--- begin Records for this exercise ---
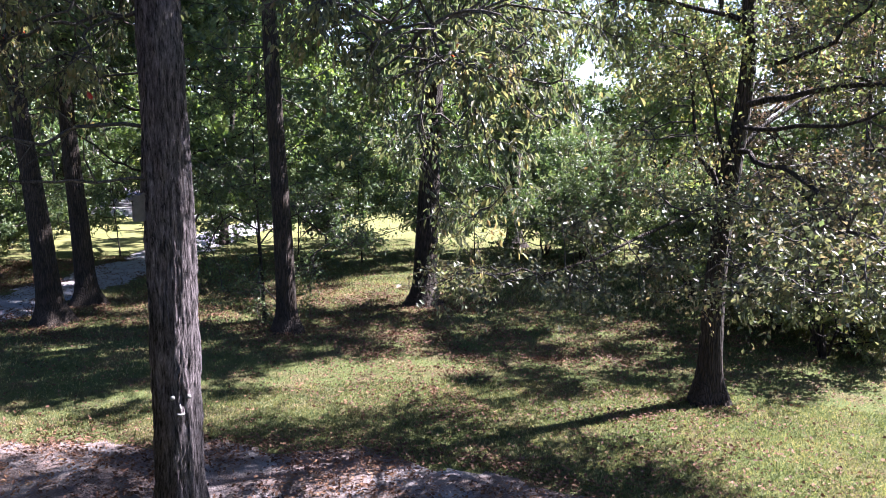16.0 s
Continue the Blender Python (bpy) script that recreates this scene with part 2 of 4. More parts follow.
def grass_material():
    m, nt, p, _ = material("grass")
    wide, patch, fine = spot(nt, 0.22, 4.0), spot(nt, 1.1, 5.0, 0.65), spot(nt, 42.0, 4.0, 0.7)
    col = ramp(nt, fine, [(0.25, (0.028, 0.040, 0.014)), (0.5, (0.062, 0.075, 0.027)), (0.75, (0.125, 0.128, 0.050))])
    dry = ramp(nt, patch, [(0.47, (0, 0, 0)), (0.66, (0.85, 0.85, 0.85))])
    col = mixed(nt, dry, col, ramp(nt, fine, [(0.3, (0.04, 0.027, 0.017)), (0.55, (0.095, 0.066, 0.04)), (0.75, (0.18, 0.135, 0.08))]))
    # the open field past the trees is mown and lush
    co = nt.nodes.new("ShaderNodeTexCoord").outputs["Object"]
    sep = nt.nodes.new("ShaderNodeSeparateXYZ")
    nt.links.new(co, sep.inputs[0])
    plan = nt.nodes.new("ShaderNodeMath")
    plan.operation = "MULTIPLY_ADD"
    plan.inputs[1].default_value = 1.9
    nt.links.new(sep.outputs[0], plan.inputs[0])
    nt.links.new(sep.outputs[1], plan.inputs[2])
    rng = nt.nodes.new("ShaderNodeMapRange")
    rng.inputs[1].default_value, rng.inputs[2].default_value = 24.0, 34.0
    nt.links.new(plan.outputs[0], rng.inputs[0])
    lush = ramp(nt, wide, [(0.3, (0.086, 0.120, 0.013)), (0.55, (0.112, 0.142, 0.017)), (0.75, (0.140, 0.156, 0.024))])
    lush = mixed(nt, 0.25, lush, ramp(nt, fine, [(0.3, (0.5, 0.5, 0.5)), (0.7, (1, 1, 1))]), "MULTIPLY")
    dist = nt.nodes.new("ShaderNodeVectorMath")
    dist.operation = "LENGTH"
    nt.links.new(co, dist.inputs[0])
    beyond = nt.nodes.new("ShaderNodeMapRange")
    beyond.inputs[1].default_value, beyond.inputs[2].default_value = 95.0, 130.0
    nt.links.new(dist.outputs["Value"], beyond.inputs[0])
    lush = mixed(nt, beyond.outputs[0], lush, ramp(nt, wide, [(0.3, (0.028, 0.034, 0.018)), (0.7, (0.045, 0.046, 0.028))]))
    meadow = nt.nodes.new("ShaderNodeMapRange")
    meadow.inputs[1].default_value, meadow.inputs[2].default_value = 33.0, 40.0
    nt.links.new(dist.outputs["Value"], meadow.inputs[0])
    col = mixed(nt, meadow.outputs[0], col, ramp(nt, patch, [(0.3, (0.095, 0.105, 0.036)), (0.7, (0.150, 0.138, 0.058))]))
    nt.links.new(mixed(nt, rng.outputs[0], col, lush), p.inputs["Base Color"])
    p.inputs["Roughness"].default_value = 0.95
    p.inputs["Specular IOR Level"].default_value = 0.03
    bumped(nt, p, fine, 0.9, 0.05)
    return m


def gravel_material(name, strewn, pale=1.0):
    m, nt, p, _ = material(name)
    vor = node(nt, "ShaderNodeTexVoronoi", Scale=38.0)
    nt.links.new(nt.nodes.new("ShaderNodeTexCoord").outputs["Object"], vor.inputs["Vector"])
    patch, rut = spot(nt, 0.9, 5.0, 0.65), spot(nt, 5.0, 4.0)
    stone = ramp(nt, vor.outputs["Distance"], [(0.0, (0.25, 0.243, 0.258)), (0.5, (0.18, 0.175, 0.185)), (0.9, (0.08, 0.077, 0.08))])
    col = mixed(nt, 0.5, stone, ramp(nt, rut, [(0.3, (0.085, 0.083, 0.087)), (0.7, (0.21, 0.206, 0.22))]))
    litter = ramp(nt, patch, [(0.70 - strewn, (0, 0, 0)), (0.92 - strewn, (0.92, 0.92, 0.92))])
    col = mixed(nt, litter, col, ramp(nt, spot(nt, 30.0, 3.0), [(0.35, (0.042, 0.029, 0.025)), (0.65, (0.125, 0.086, 0.073))]))
    nt.links.new(mixed(nt, 1.0, col, (pale, 0.97 * pale, 0.96 * pale), "MULTIPLY"), p.inputs["Base Color"])
    p.inputs["Roughness"].default_value = 0.92
    bumped(nt, p, vor.outputs["Distance"], 0.8, 0.02)
    return m


def plain(name, colour, rough=0.7, metal=0.0, grain=8.0, vary=0.25):
    m, nt, p, _ = material(name)
    n = spot(nt, grain, 5.0, 0.65)
    dark = tuple(c * (1 - vary) for c in colour)
    light = tuple(min(1, c * (1 + vary)) for c in colour)
    nt.links.new(ramp(nt, n, [(0.3, dark), (0.7, light)]), p.inputs["Base Color"])
    p.inputs["Roughness"].default_value, p.inputs["Metallic"].default_value = rough, metal
    bumped(nt, p, n, 0.25, 0.004)
    return m


def plywood_material():
    m, nt, p, _ = material("plywood")
    grain = spot(nt, 7.0, 6.0, 0.7, (1, 14, 1))
    knot = spot(nt, 5.0, 2.0, 0.4, (1, 2.6, 1))
    col = ramp(nt, grain, [(0.3, (0.30, 0.232, 0.19)), (0.5, (0.47, 0.385, 0.33)), (0.7, (0.58, 0.48, 0.415))])
    hole = ramp(nt, knot, [(0.69, (0, 0, 0)), (0.71, (1, 1, 1))])
    nt.links.new(mixed(nt, hole, col, (0.20, 0.12, 0.08)), p.inputs["Base Color"])
    p.inputs["Roughness"].default_value = 0.75
    bumped(nt, p, grain, 0.6, 0.006)
    return m


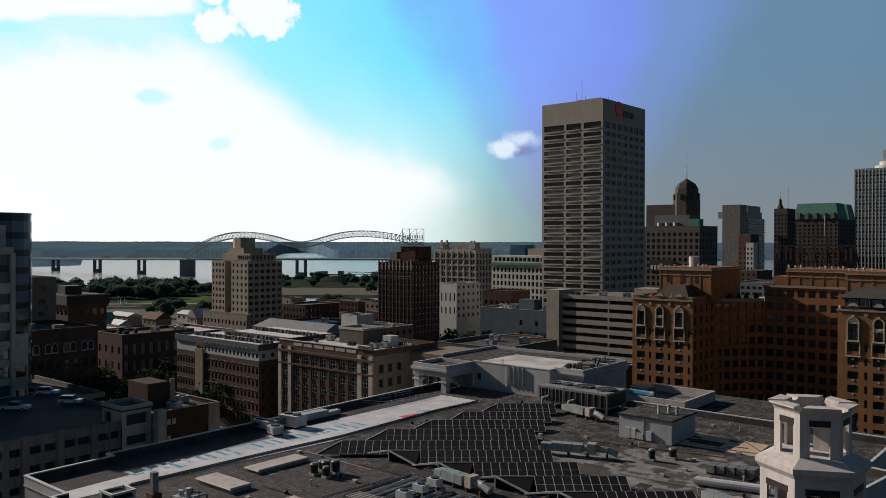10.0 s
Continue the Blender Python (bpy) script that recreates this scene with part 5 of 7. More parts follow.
--- end Records for this exercise ---
Show the lines of the records that contain the word "script".

- Exercise solution:
Continue the Blender Python (bpy) script that recreates this scene with part 2 of 4. More parts follow.
Continue the Blender Python (bpy) script that recreates this scene with part 5 of 7. More parts follow.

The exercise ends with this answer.